I have 2 programs, one in Visual Studio, which calls RDTSC from inline assembly, using Microsoft compiler asm syntax. Here I also use CPUID instruction to cause all the instructions preceding it to be executed. Here is the code:
#include <iostream>
using namespace std;
#define rdtsc __asm __emit 0fh __asm __emit 031h
#define cpuid __asm __emit 0fh __asm __emit 0a2h
int main()
{
unsigned cycles_high1 = 0, cycles_low1 = 0, cpuid_time = 0;
unsigned cycles_high2 = 0, cycles_low2 = 0;
unsigned __int64 temp_cycles1 = 0, temp_cycles2 = 0;
__int64 total_cycles = 0;
//compute the CPUID overhead
__asm {
pushad
CPUID
RDTSC
mov cycles_high1, edx
mov cycles_low1, eax
popad
pushad
CPUID
RDTSC
popad
pushad
CPUID
RDTSC
mov cycles_high1, edx
mov cycles_low1, eax
popad
pushad
CPUID
RDTSC
popad
pushad
CPUID
RDTSC
mov cycles_high1, edx
mov cycles_low1, eax
popad
pushad
CPUID
RDTSC
sub eax, cycles_low1
mov cpuid_time, eax
popad
}
cycles_high1 = 0;
cycles_low1 = 0;
//Measure the code sequence
__asm {
pushad
CPUID
RDTSC
mov cycles_high1, edx
mov cycles_low1, eax
popad
}
int* p = (int*)malloc(sizeof(int) * 1000000);
__asm {
pushad
CPUID
RDTSC
mov cycles_high2, edx
mov cycles_low2, eax
popad
}
temp_cycles1 = ((unsigned __int64)cycles_high1 << 32) | cycles_low1;
temp_cycles2 = ((unsigned __int64)cycles_high2 << 32) | cycles_low2;
total_cycles = temp_cycles2 - temp_cycles1 - cpuid_time;
cout << total_cycles;
return 0;
}
On the other hand, I have a project in Visual Studio Code, which runs the RDTSC instruction much more simply and compiles the code using G++ compiler.

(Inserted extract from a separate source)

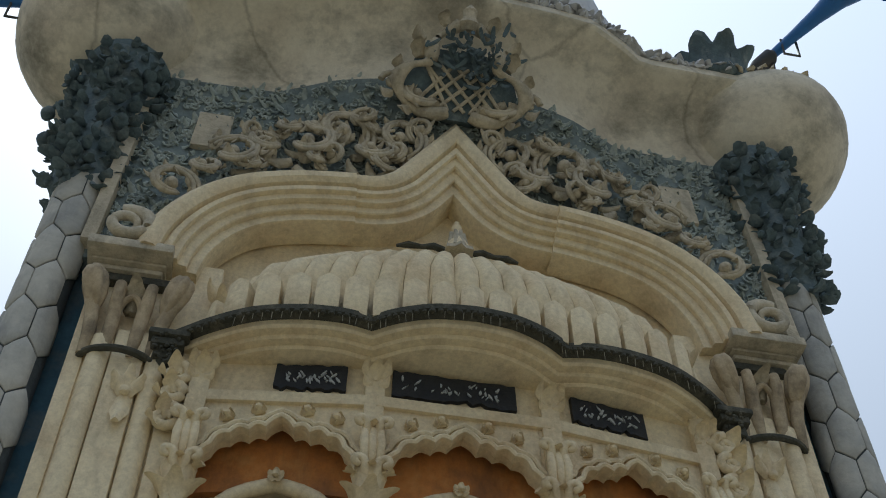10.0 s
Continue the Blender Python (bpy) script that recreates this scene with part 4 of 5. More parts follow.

Here is the code:
#include <iostream>
#include <intrin.h>
using namespace std;
int main()
{
unsigned long long start, end;
start = __rdtsc();
int* p = (int*)malloc(sizeof(int) * 1000000);
end = __rdtsc();
cout << end - start;
return 0;
}
The 2nd project (the one in VSCode) returns a value ten times smaller than the 1st project, even though I did not use CPUID instruction in the 2nd project. What am I doing wrong?
EDIT: I'm a beginner in benchmarking, I was told by the TA I should use RDTSC in combination with CPUID, and a short description about how they work.